Christians are to fast on Thursday and Saturday, because "the hypocrites" fast on Tuesday and Friday. The Lord's Prayer is to be repeated three times a day.

It proceeds to give prayers to give over the Eucharist, ending in a manner reminiscent of the Passover Sedar:

If any one is holy let him come (to the Eucharist); if any one is not, let him repent. Maranatha. Amen.

Ecclesiastical Order

Individual Christians are charged to "elect, therefore, for yourselves bishops [episkopouv] and deacons worthy of the Lord," and to ostracize Christians who have fallen into unrepentant sin.

The longest section of this part, however, describes how to receive traveling "apostles and prophets". The prophet must remain no more than three days, must take nothing but food, must teach the truth, and must do what he teaches. He must not command in his prophecies that the Christians give him food or anything else. Anyone who does otherwise is a false prophet; they should not listen to him. True prophets, however, should be given the firstfruits just like the priests under the Old Covenant. ("If ye have not a prophet, give it unto the poor.")
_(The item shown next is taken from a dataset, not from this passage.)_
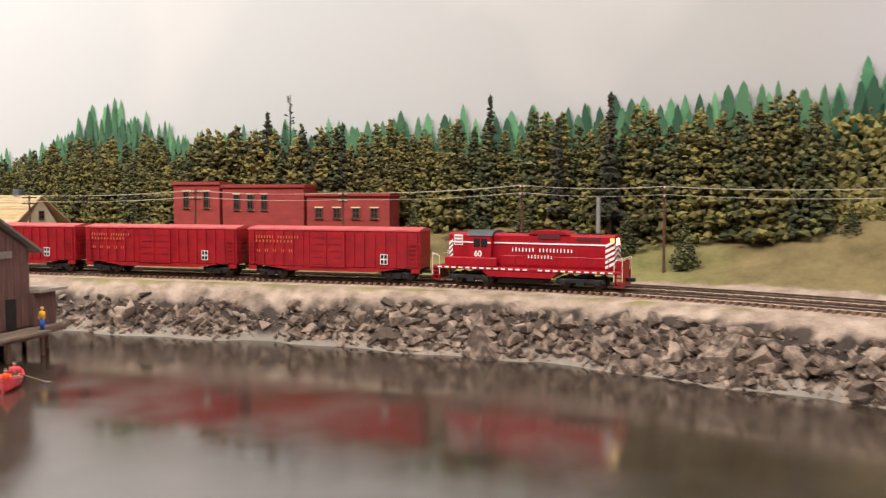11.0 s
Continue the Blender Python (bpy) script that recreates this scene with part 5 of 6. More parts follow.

Similarly, Christian travelers are to be assisted for up to three days; if someone stays longer, he must work for his living. (If he knows no craft, the church should teach him one.) "If he be not willing to do so, he is a trafficker in Christ. From such keep aloof."


The Didache closes by admonishing Christians:

Watch concerning your life; let not your lamps be quenched or your loins be loosed, but be ye ready, for ye know not the hour at which our Lord cometh. But be ye gathered together frequently, seeking what is suitable for your souls; for the whole time of your faith shall profit you not, unless ye be found perfect in the last time.

For in the last days false prophets and seducers shall be multiplied, and the sheep shall be turned into wolves, and love shall be turned into hate; and because iniquity aboundeth they shall hate each other, and persecute each other, and deliver each other up; and then shall the Deceiver of the world appear as the Son of God, and shall do signs and wonders, and the earth shall be delivered into his hands; and he shall do unlawful things, such as have never happened since the beginning of the world.

Then shall the creation of man come to the fiery trial of proof, and many shall be offended and shall perish; but they who remain in their faith shall be saved by the rock of offence itself. And then shall appear the signs of the truth; first the sign of the appearance in heaven, then the sign of the sound of the trumpet, and thirdly the resurrection of the dead -- not of all, but as it has been said, The Lord shall come and all his saints with him; then shall the world behold the Lord coming on the clouds of heaven.